In conversations here in the US, when I share the above experiences with Americans, I notice an immediate assumption that Europeans have somehow evolved further than Americans.  Almost without fail the listener chimes in, “See?  Why are we such prudes (or why are we so violent) in the US?  They are fine with nudity over there and they don’t have issues with rape or assault…”  There is an assumption that because they are more permissive or inclusive or whatever, they are better off.  But I can tell you that is not true.  Based on our observations and conversations with many friends, it is evident that the vast majority of kids are sexually active by the time they’re 15. Many girls’ partners are well into their 20s (we heard of a handful in their 30s) and this isn’t questioned or cause for concern.  Based on statistics we know that over half of all pregnancies are aborted.  We saw firsthand that women’s bodies are objectified and commodified.  Their cavalier attitude about nudity and sex and gender is not without consequence. 

The bottom line, really, for any parent in the US or abroad, is to be a parent.

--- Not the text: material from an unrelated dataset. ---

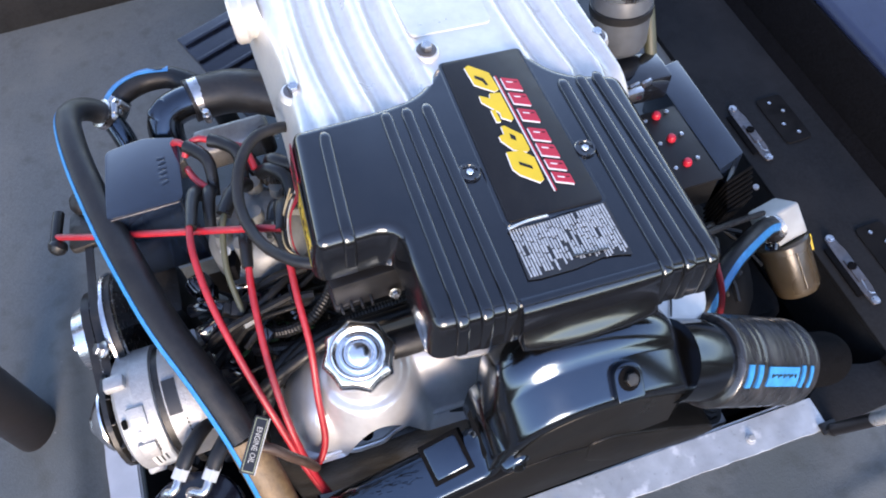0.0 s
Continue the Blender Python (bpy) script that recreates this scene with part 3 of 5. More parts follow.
def plenum_body():
    bm = bmesh.new()
    nx, ny = 110, 40
    x0, x1, y0, y1 = -0.232, 0.232, 0.33, 0.80
    rows = []
    for j in range(ny + 1):
        y = y0 + (y1 - y0) * j / ny
        row = []
        for i in range(nx + 1):
            x = x0 + (x1 - x0) * i / nx
            z = 0.590 - 0.028 * (2 * (x + 0.007) / (x1 - x0)) ** 4
            sway = 0.012 * math.sin((y - 0.36) * 9)
            wave = math.cos((x + sway) * 2 * math.pi / 0.0435)
            flat = 1 / (1 + math.exp(-((abs(x - 0.018) - 0.062) / 0.006)))
            z += 0.0085 * wave * flat * min(1, max(0.2, (0.236 - abs(x)) / 0.05)) + 0.004 * (1 - flat)
            e = max(0.0, 1 - (x - x0) / 0.028, 1 - (x1 - x) / 0.028)
            z -= 0.085 * e ** 2.4
            z -= 0.05 * max(0.0, 1 - (y - y0) / 0.06) ** 2 + 0.05 * max(0.0, (y - 0.66) / 0.14) ** 2
            row.append((x + 0.003 * math.sin(y * 16) * (1 if x < -0.2 else 0), y, z))
        rows.append(row)
    grid = [[bm.verts.new(p) for p in r] for r in rows]
    for a, b in zip(grid, grid[1:]):
        for k in range(nx):
            bm.faces.new((a[k], a[k + 1], b[k + 1], b[k]))
    edge = [e for e in bm.edges if len(e.link_faces) == 1]
    r = bmesh.ops.extrude_edge_only(bm, edges=edge)
    for v in r["geom"]:
        if isinstance(v, bmesh.types.BMVert):
            v.co.z -= 0.075
            v.co.x *= 0.97
    return bm


part("ribbed_top", plenum_body(), SILVER, plenum, smooth=80)
part("badge_pad", slab(rounded([(-0.046, 0.485), (0.066, 0.485), (0.066, 0.72), (-0.06, 0.72)], 0.012, 4), 0.004, pose(0, 0, 0.5955), 0.001, 1), SILVER, plenum)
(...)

You are the steward of your children’s lives, so choose boundaries you can live with and find a way to implement them.  Look for creative ways to guide your children’s hearts while also engaging the culture in which God has placed you.  For us, we could not change a foreign nation.  We could not go to a foreign principal and ask that an entire societal norm be changed.  But we could think outside the box and join our kids in their classrooms and locker rooms.  We could see a boys team and ask if a girl could join it.  We could view billboards with our kids and talk about them rather than letting their messages seep in without a critical thought.  My encouragement to you is this—whether you loathe or welcome our coming bathroom changes—be the parent.  You can creatively navigate a path for your child that also fulfills your responsibility to be a light wherever God has called you.